From 06193b76a5d24bb79eaad20d4c2b21548c0eb6a8 Mon Sep 17 00:00:00 2001
From: Luke Hsiao <lwhsiao@stanford.edu>
Date: Tue, 28 Apr 2020 10:35:39 -0700
Subject: [PATCH] refactor(supervision/labeler): raise error if gold contains
 ABSTAIN

If a user calls get_gold_labels before loading gold labels, they will
get a label matrix with all values being -1 (ABSTAIN)

    L_gold_train = labeler.get_gold_labels(train_cands, annotator='gold')
    print(L_gold_train[0].reshape(-1))
    [-1. -1. -1. ... -1. -1. -1.]

Without any indicator that that is incorrect, if they do an LFAnalysis
they will have 0 empirical accuracy.

To be more friendly to the user, we throw an error to indicate that this
is an error.

Closes #403.
---
 src/fonduer/supervision/labeler.py | 14 +++++++++++++-
 tests/e2e/test_e2e.py              |  4 ++++
 2 files changed, 17 insertions(+), 1 deletion(-)
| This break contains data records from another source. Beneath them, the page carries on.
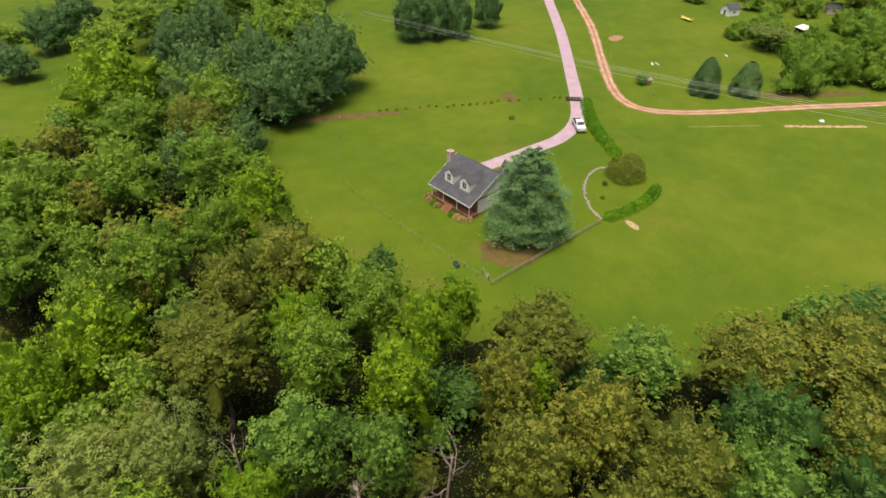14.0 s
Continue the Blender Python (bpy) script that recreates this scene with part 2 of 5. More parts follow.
def roof_material():
    """Green painted sheet: dull patches, streaks of pale lichen near the far eave of one slope."""
    m, n, l, b = material("green_roof_sheet", 0.42)
    info = n.new("ShaderNodeObjectInfo")
    big = noise_node(n, l, 0.35, 5, 0.6, "Position")
    r = ramp_node(n, [(0.3, (0.004, 0.040, 0.036)), (0.7, (0.009, 0.078, 0.071))])
    l.new(big.outputs[0], r.inputs[0])
    mr = n.new("ShaderNodeMapRange")
    l.new(info.outputs["Random"], mr.inputs[0])
    mr.inputs[3].default_value, mr.inputs[4].default_value = 0.82, 1.15
    hsv = n.new("ShaderNodeHueSaturation")
    l.new(mr.outputs[0], hsv.inputs["Value"])
    l.new(r.outputs[0], hsv.inputs["Color"])
    dirt = noise_node(n, l, 0.7, 7, 0.7, "Position")
    dr = ramp_node(n, [(0.42, (0, 0, 0)), (0.68, (0.75, 0.75, 0.75))])
    l.new(dirt.outputs[0], dr.inputs[0])
    c = mixed(n, l, hsv.outputs[0], (0.030, 0.050, 0.048), dr.outputs[0])
    l.new(c, b.inputs["Base Color"])
    fine = noise_node(n, l, 6, 5, 0.6, "Position")
    rr = ramp_node(n, [(0.3, (0.36, 0.36, 0.36)), (0.7, (0.6, 0.6, 0.6))])
    l.new(fine.outputs[0], rr.inputs[0])
    l.new(rr.outputs[0], b.inputs["Roughness"])
    return m


ROOF_GREEN = roof_material()
RIDGE_GREEN = surface("ridge_cap_green", (0.012, 0.085, 0.078), (0.03, 0.125, 0.115), 1.0, 0.4, 9, relief=0.05)
LICHEN = surface("pale_lichen", (0.025, 0.065, 0.060), (0.13, 0.16, 0.145), 5.0, 0.95, 20)


# ---- mesh helpers ----
def part(name, bm, mat, parent=None, label=""):
    me = bpy.data.meshes.new(name)
    bm.to_mesh(me)
    bm.free()
    me.materials.append(mat)
    ob = new(name, me)
    ob.parent = parent
    if label:
        ob["label"] = label
    return ob


def shared(name, me, parent, m=None, label=""):
    ob = new(name, me)
    ob.parent = parent
    if m is not None:
        ob.matrix_basis = m
    if label:
        ob["label"] = label
    return ob


def thing(name, m, label, category, group=""):
    ob = new(name)
    ob.empty_display_size = 0.3
    ob.matrix_basis = m
    return tagged(ob, label, category, group)


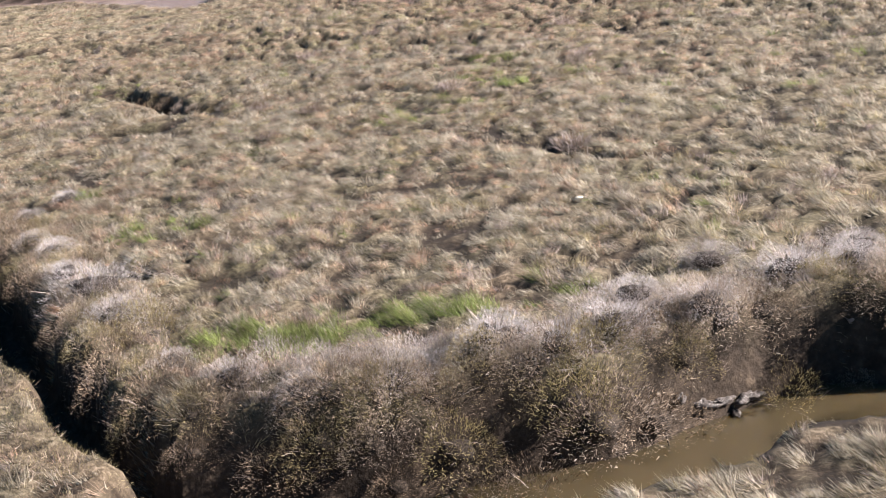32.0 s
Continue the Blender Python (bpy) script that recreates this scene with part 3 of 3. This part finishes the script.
def kinds(x, y):
    """Shares of straw, olive, tan, mauve and green at a place."""
    c = comb(x, y)
    south = step(y, -14, -24) * step(x, -17, -13)
    n1, n2, n3 = lattice(x, y, 3.2, 41), lattice(x, y, 1.1, 42), lattice(x, y, 0.7, 43)
    p1, p2 = step(n1, 0.42, 0.68), step(0.6 * n2 + 0.4 * lattice(x, y, 2.4, 49), 0.40, 0.62)
    straw = 0.2 + 1.8 * step(y, -33, -38) + 2.6 * c + 0.8 * south * n1 + 1.1 * p1 + 0.5 * step(x, -20, -25)
    olive = ((0.15 + 1.0 * (1 - c)) * (0.2 + 1.3 * p2) * step(y, -38, -12) * step(x, -28, -18) + 0.45 + 0.9 * p2) * (1 + 2.2 * step(y, 0, 7) * (1 - c))
    tan = 0.15 + (1.3 + 1.6 * step(y, -28, -24) * step(y, 3, -1)) * step(x, -12, -18) * (0.3 + 0.9 * (1 - p1)) + 0.3 * (1 - c) * (1 - p2) + bare_ground(x, y) + 2.6 * (1 - step(from_line(x, y, PATH) + (n2 - 0.5) * 1.6, 0.8, 2.6 + 2.0 * step(y, -28, -24))) + 1.2 * (1 - step(np.hypot((x + 16.2) / 3.2, (y + 31.2) / 3.6) + (n2 - 0.5) * 0.6, 0.5, 1.1))
    mauve = 0.05 + (1.0 - 0.5 * c) * step(n3 * 0.6 + lattice(x, y, 1.6, 44) * 0.4, 0.60, 0.74) + 0.35 * step(y, -44, -49)
    green = 0.02 + np.where(y < -48.5, 40.0, np.where(y < -30, 9.0, 5.0)) * green_spots(x, y) + 0.45 * step(lattice(x, y, 0.9, 45), 0.66, 0.9) * (1 - 0.5 * c) * step(x, -25, -20)
    total = straw + olive + tan + mauve + green
    return [v / total for v in (straw, olive, tan, mauve, green)]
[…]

diff --git a/src/fonduer/supervision/labeler.py b/src/fonduer/supervision/labeler.py
index b535214f0..af0b257a5 100644
--- a/src/fonduer/supervision/labeler.py
+++ b/src/fonduer/supervision/labeler.py
@@ -404,17 +404,29 @@ def get_gold_labels(
         :param annotator: A specific annotator key to get labels for. Default
             None.
         :type annotator: str
+        :raises ValueError: If get_gold_labels is called before gold labels are
+            loaded, the result will contain ABSTAIN values. We raise a
+            ValueError to help indicate this potential mistake to the user.
         :return: A list of MxN dense matrix where M are the candidates and N is the
             annotators. If annotator is provided, return a list of Mx1 matrix.
         :rtype: list[np.ndarray]
         """
-        return [
+        gold_labels = [
             unshift_label_matrix(m)
             for m in get_sparse_matrix(
                 self.session, GoldLabelKey, cand_lists, key=annotator
             )
         ]
 
+        for cand_labels in gold_labels:
+            if ABSTAIN in cand_labels:
+                raise ValueError(
+                    "Gold labels contain ABSTAIN labels. "
+                    "Did you load gold labels beforehand?"
+                )
+
+        return gold_labels
+
     def get_label_matrices(self, cand_lists: List[List[Candidate]]) -> List[np.ndarray]:
         """Load dense matrix of Labels for each candidate_class.
 
diff --git a/tests/e2e/test_e2e.py b/tests/e2e/test_e2e.py
index d13639950..1f043a2b5 100644
--- a/tests/e2e/test_e2e.py
+++ b/tests/e2e/test_e2e.py
@@ -337,6 +337,10 @@ def test_e2e():
 
     labeler = Labeler(session, [PartTemp, PartVolt])
 
+    # This should raise an error, since gold labels are not yet loaded.
+    with pytest.raises(ValueError):
+        _ = labeler.get_gold_labels(train_cands, annotator="gold")
+
     labeler.apply(
         docs=last_docs,
         lfs=[[gold], [gold]],